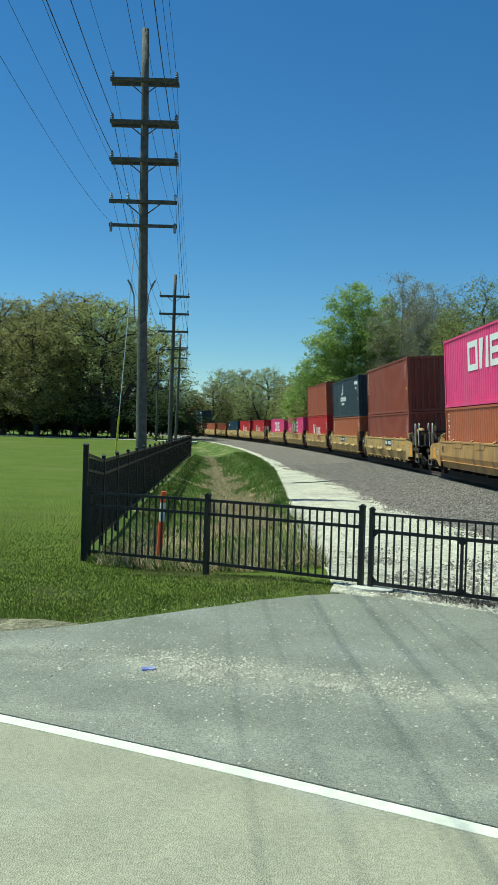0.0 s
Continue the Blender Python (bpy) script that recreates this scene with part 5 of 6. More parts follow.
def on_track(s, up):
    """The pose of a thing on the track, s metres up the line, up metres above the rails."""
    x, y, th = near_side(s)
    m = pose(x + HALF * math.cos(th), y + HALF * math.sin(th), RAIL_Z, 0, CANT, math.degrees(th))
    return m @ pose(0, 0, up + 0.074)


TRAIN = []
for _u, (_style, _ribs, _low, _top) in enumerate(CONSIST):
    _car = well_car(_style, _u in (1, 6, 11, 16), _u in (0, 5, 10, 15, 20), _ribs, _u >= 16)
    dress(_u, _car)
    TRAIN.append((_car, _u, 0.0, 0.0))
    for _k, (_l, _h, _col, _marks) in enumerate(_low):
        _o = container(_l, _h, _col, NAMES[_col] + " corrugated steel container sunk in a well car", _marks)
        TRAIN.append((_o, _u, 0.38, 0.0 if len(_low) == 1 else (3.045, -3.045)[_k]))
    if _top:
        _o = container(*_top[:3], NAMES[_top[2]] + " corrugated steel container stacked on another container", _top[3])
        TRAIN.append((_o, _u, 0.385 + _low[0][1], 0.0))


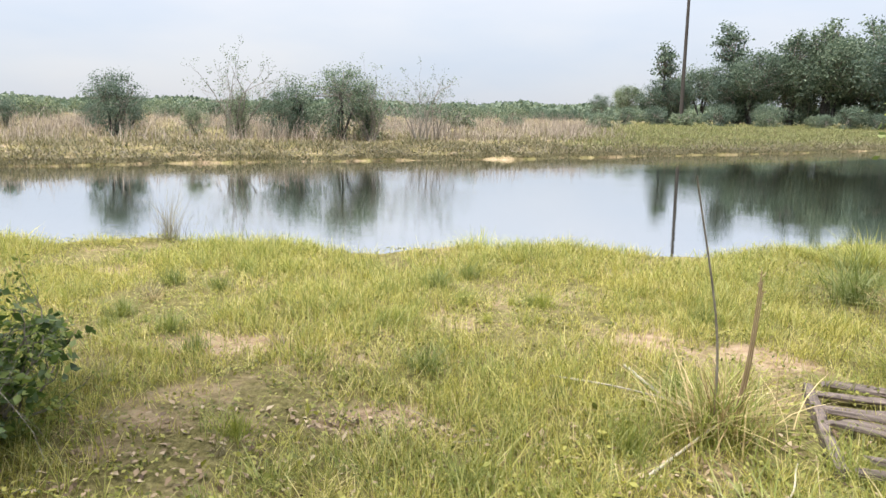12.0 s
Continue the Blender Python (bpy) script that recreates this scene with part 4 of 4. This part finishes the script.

= = = =

• _Task details_:
Leave the pictures out and copy the rest of the data exactly.

• _Task solution_:
0.0 s
Continue the Blender Python (bpy) script that recreates this scene with part 5 of 6. More parts follow.
def on_track(s, up):
    """The pose of a thing on the track, s metres up the line, up metres above the rails."""
    x, y, th = near_side(s)
    m = pose(x + HALF * math.cos(th), y + HALF * math.sin(th), RAIL_Z, 0, CANT, math.degrees(th))
    return m @ pose(0, 0, up + 0.074)


TRAIN = []
for _u, (_style, _ribs, _low, _top) in enumerate(CONSIST):
    _car = well_car(_style, _u in (1, 6, 11, 16), _u in (0, 5, 10, 15, 20), _ribs, _u >= 16)
    dress(_u, _car)
    TRAIN.append((_car, _u, 0.0, 0.0))
    for _k, (_l, _h, _col, _marks) in enumerate(_low):
        _o = container(_l, _h, _col, NAMES[_col] + " corrugated steel container sunk in a well car", _marks)
        TRAIN.append((_o, _u, 0.38, 0.0 if len(_low) == 1 else (3.045, -3.045)[_k]))
    if _top:
        _o = container(*_top[:3], NAMES[_top[2]] + " corrugated steel container stacked on another container", _top[3])
        TRAIN.append((_o, _u, 0.385 + _low[0][1], 0.0))


12.0 s
Continue the Blender Python (bpy) script that recreates this scene with part 4 of 4. This part finishes the script.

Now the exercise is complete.